この表彰は、各自治体などで設置している図書館協議会の委員を10年以上務めた人を対象に行っているもの。
表彰を受けた工藤さんは、1990年9月から2022年3月までの32年間、名寄市図書館協議会委員を務め、市内の図書環境充実や読書の普及活動などに尽力した。
この中でも特に、図書館ボランティア「名寄声の図書会」としての活動功績は顕著だ。同会は、視覚障がいのある人たちも読書を楽しむことを目的に、年間300人以上の利用者に対して約1000件のタイトル(録音テープに換算すると9000巻の貸し出し)を提供しており、工藤さんは中心的存在として録音図書の作製や貸し出し業務に従事した。

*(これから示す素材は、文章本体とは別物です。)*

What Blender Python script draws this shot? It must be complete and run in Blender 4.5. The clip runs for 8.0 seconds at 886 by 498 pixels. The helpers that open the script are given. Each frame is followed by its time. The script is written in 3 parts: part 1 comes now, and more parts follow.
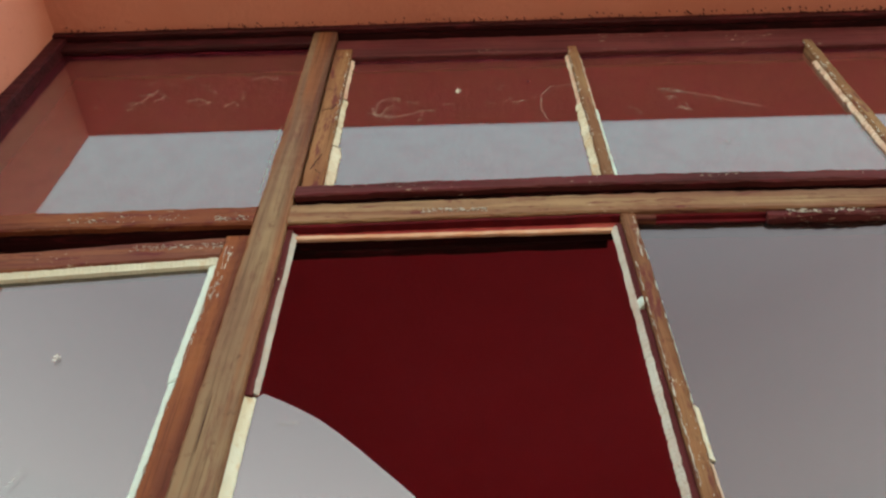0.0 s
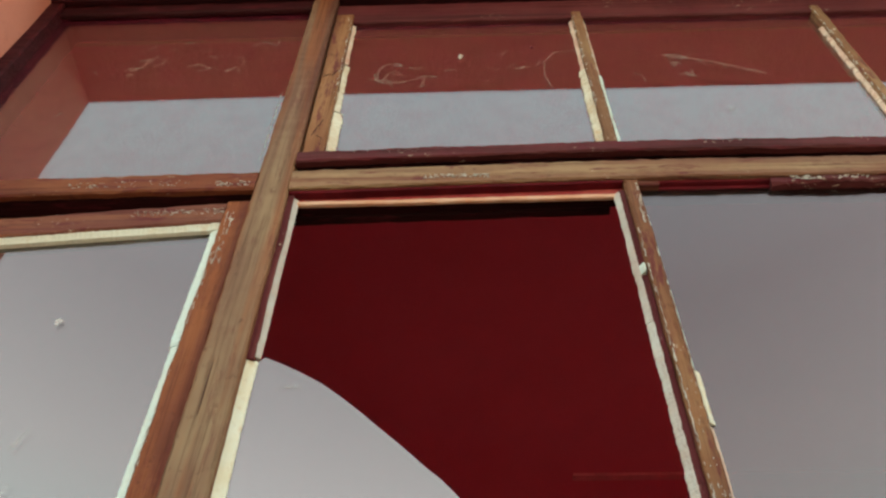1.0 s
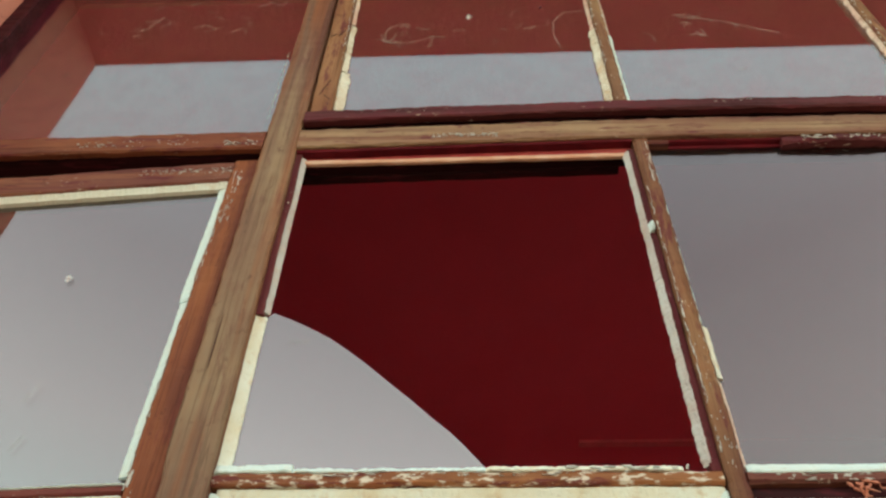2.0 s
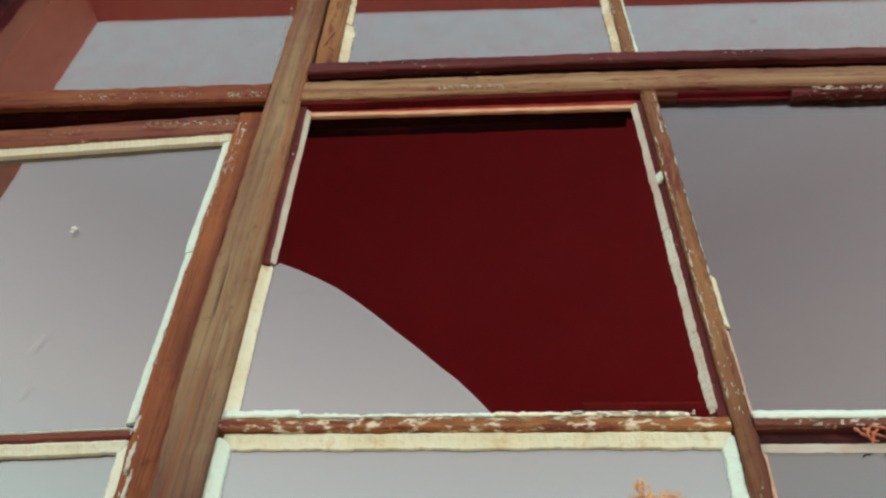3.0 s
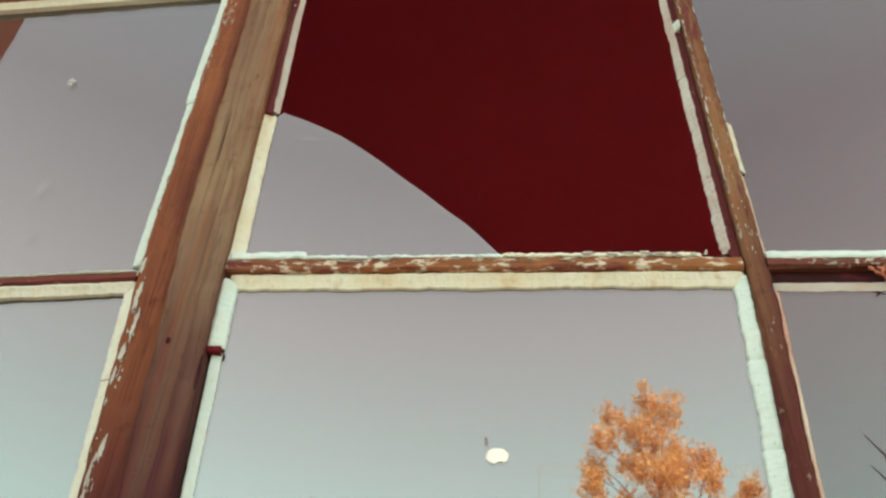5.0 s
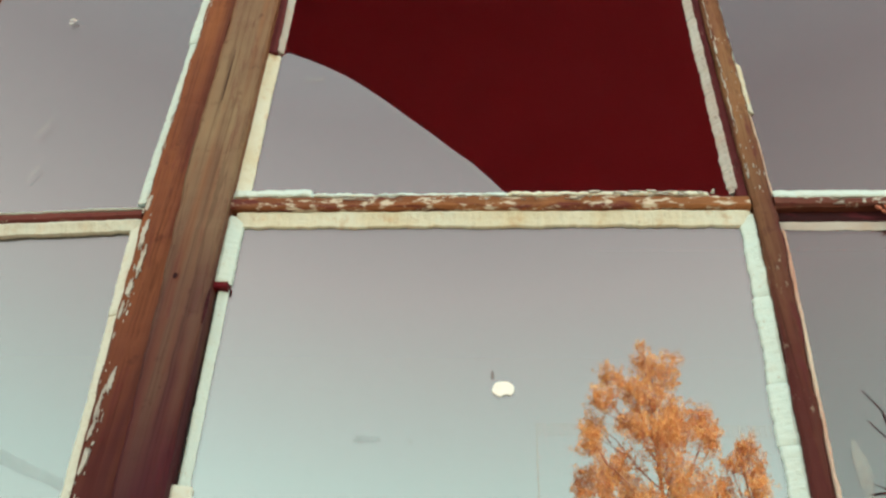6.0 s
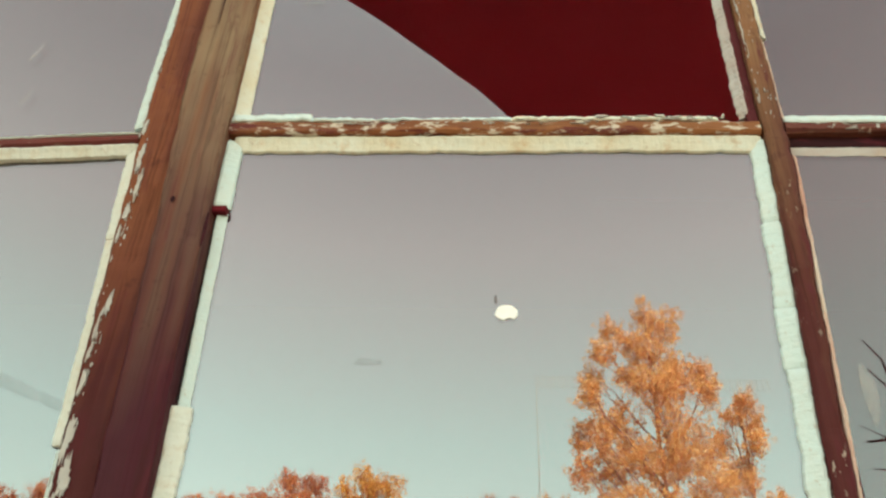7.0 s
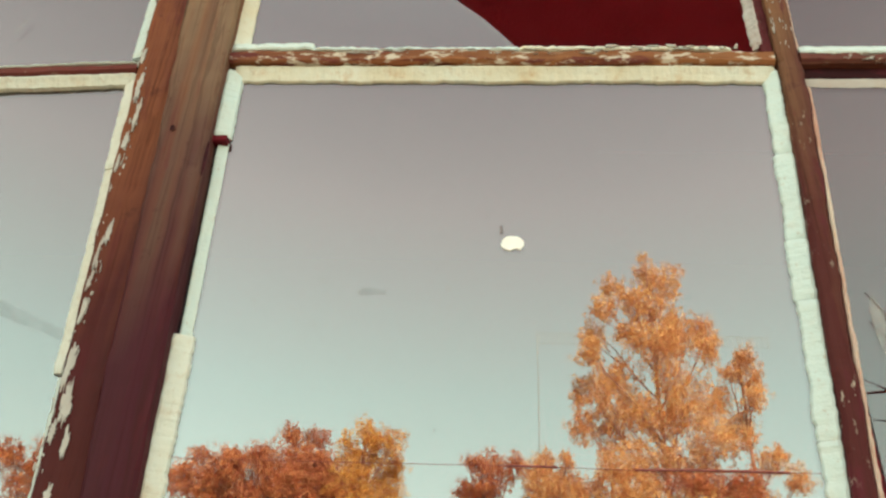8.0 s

さらに、16年には録音図書ダウンロードサービス「サピエ」の事業開始にも尽力し、市内の障がい者サービスの充実にも大きく貢献した。
伝達式では、表彰状を手渡した岸教育長が「32年の長きにわたる図書運営に対する尽力や、障がいなどに関係なく誰もが読書に親しむことができる環境づくりに大きく貢献していただき、感謝している。引き続き名寄の図書活動を応援してほしい」と表彰を喜んだ。
工藤さんは「ただただ本が好きで、委員を長く務めただけ。表彰を重く受け止めている」。32年間の活動で「『プラハの春』の長編を40時間以上かけて録音したことがあり、録音から4、5日後、利用者から『長い時間をかけて録音していただいたのに、3日間で聞いてしまい申し訳ありません』と言われたことがあった。自分にとってはうれしいことで感謝しかなった。また、その利用者が『こんなに本を読むことができるようになったのは目が悪くなったから』と話していたことも印象に残っており、本は趣味的なものだけではなく、すごく力があるものと感じた」と振り返った。
昨年3月に委員は退任したが、録音のボランティア活動は続けており、「法律が改正され、視覚障がい者以外で活字を読むことが困難な人も録音図書を利用できるようになった。これを機に、録音図書の存在を多くの人に知っていただき、読書の面白さを伝えていきたい」と話している。